There is a special hypocrisy when criminals who have stolen billions and murdered thousands claim to speak for God.

The late Chief Rabbi, Jonathan Sacks, said the key question for the new century was: who speaks for God? If the suggestion was that this is a question different religious traditions need to answer in ways that support our common humanity, we now have no shortage of dictators who say they speak for God. Their claims that other regions of the world are godless and degenerate are made time and again. Like Goebbels, they know that the endless repetition eventually wears people down until phrases become believable. No-one who cares about God’s character would claim their society reflects his character well; there is injustice, hatred and violence everywhere. But there is a special hypocrisy when criminals who have stolen billions and murdered thousands claim to speak for God. 
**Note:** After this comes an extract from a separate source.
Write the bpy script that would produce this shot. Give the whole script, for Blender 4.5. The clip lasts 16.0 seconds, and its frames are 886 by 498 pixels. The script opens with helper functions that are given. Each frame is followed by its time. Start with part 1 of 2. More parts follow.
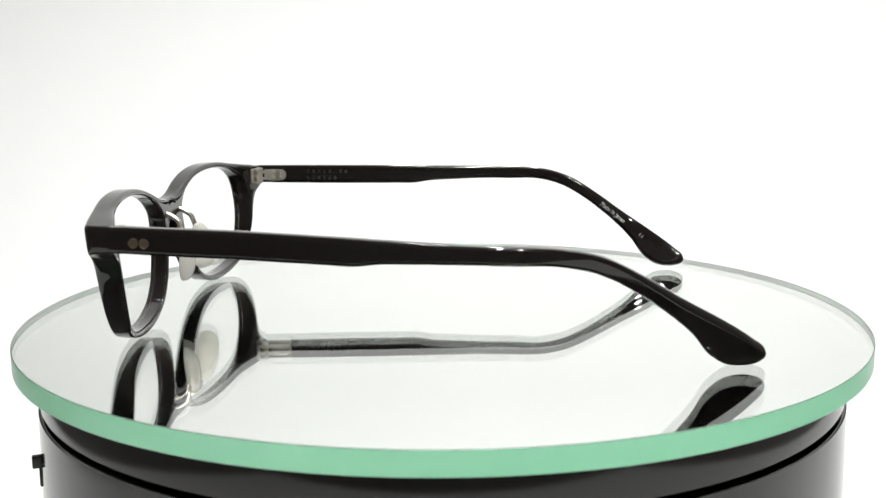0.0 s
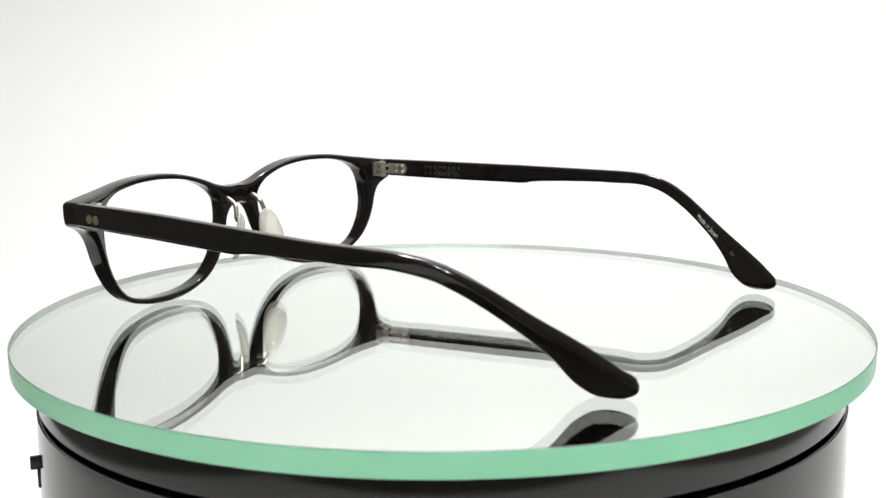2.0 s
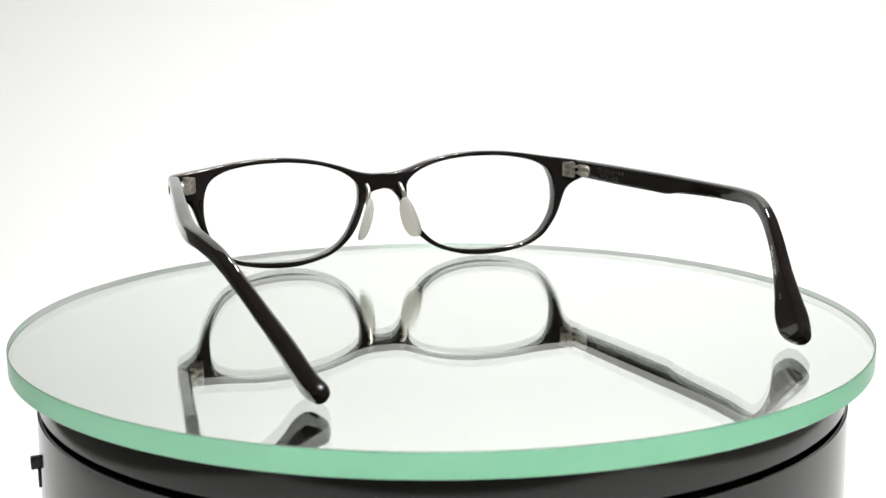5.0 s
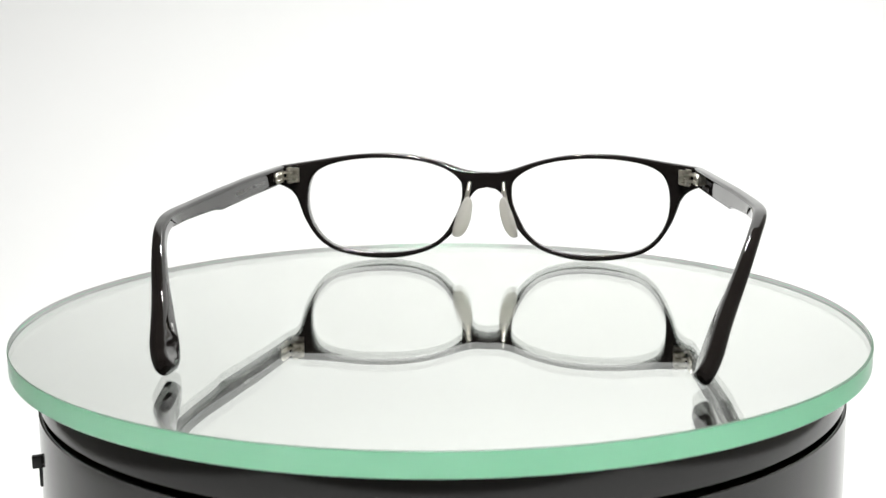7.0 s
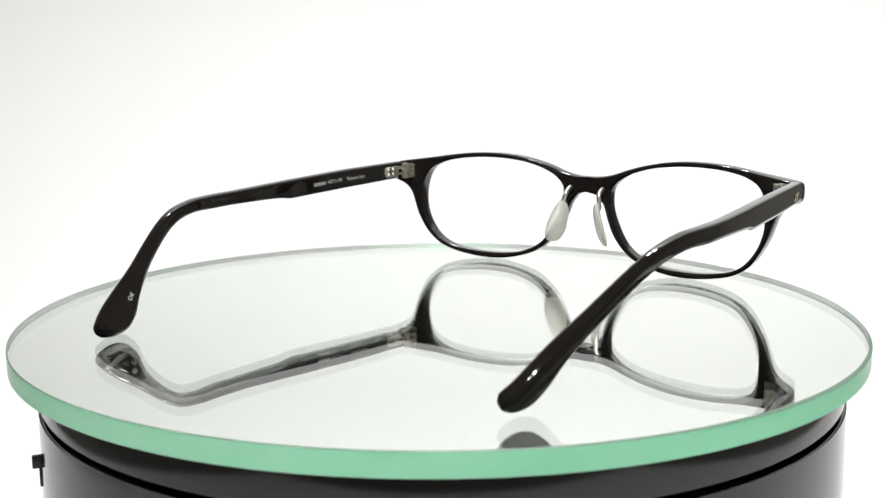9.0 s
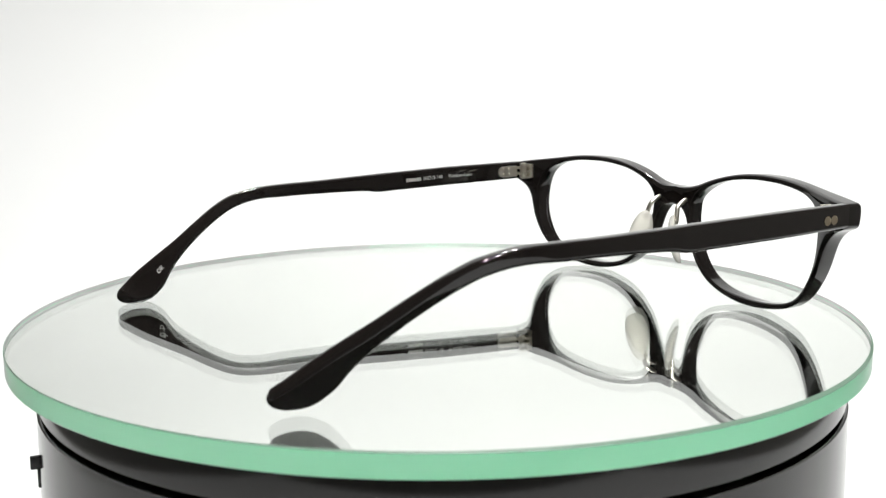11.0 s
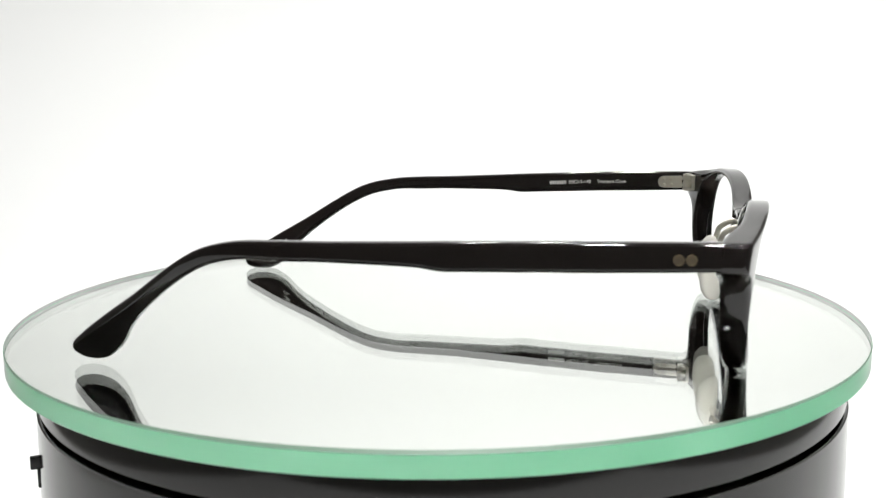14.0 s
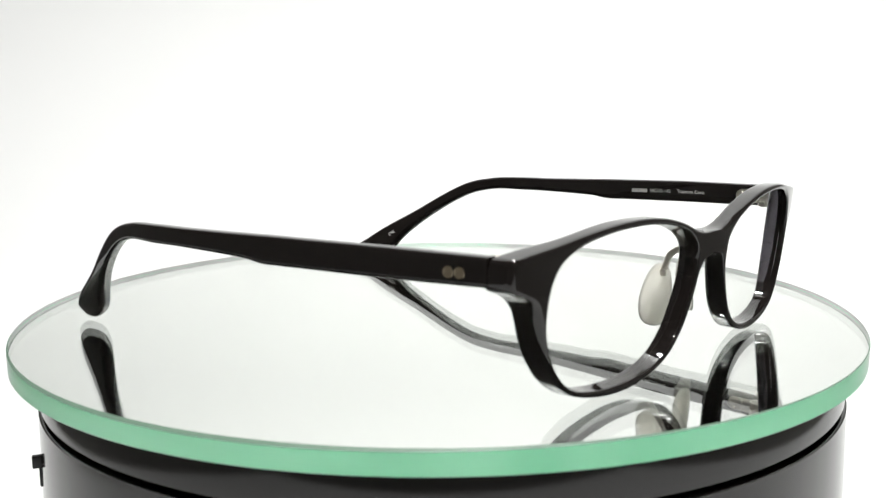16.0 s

When Jesus faced his life-defining temptation in the wilderness, the devil showed him the kingdoms of the world and promised they would be his if he ‘turned’. He also tempted Jesus to turn stones into bread. Power and wealth, the very trappings coveted by the world’s dictators. And his final temptation: to throw himself from the roof of the Temple, only to be saved by the angels. To surround himself with a loyal cadre of officers sure to protect his interests at all times. 

Instead of the highway to autocracy, Jesus took the uneven and winding path of service to others. One of self-denial, deprived of the material wealth made available by his elevated position. This is the human standard we have been set and it compels self-reflection, not boasting and threats.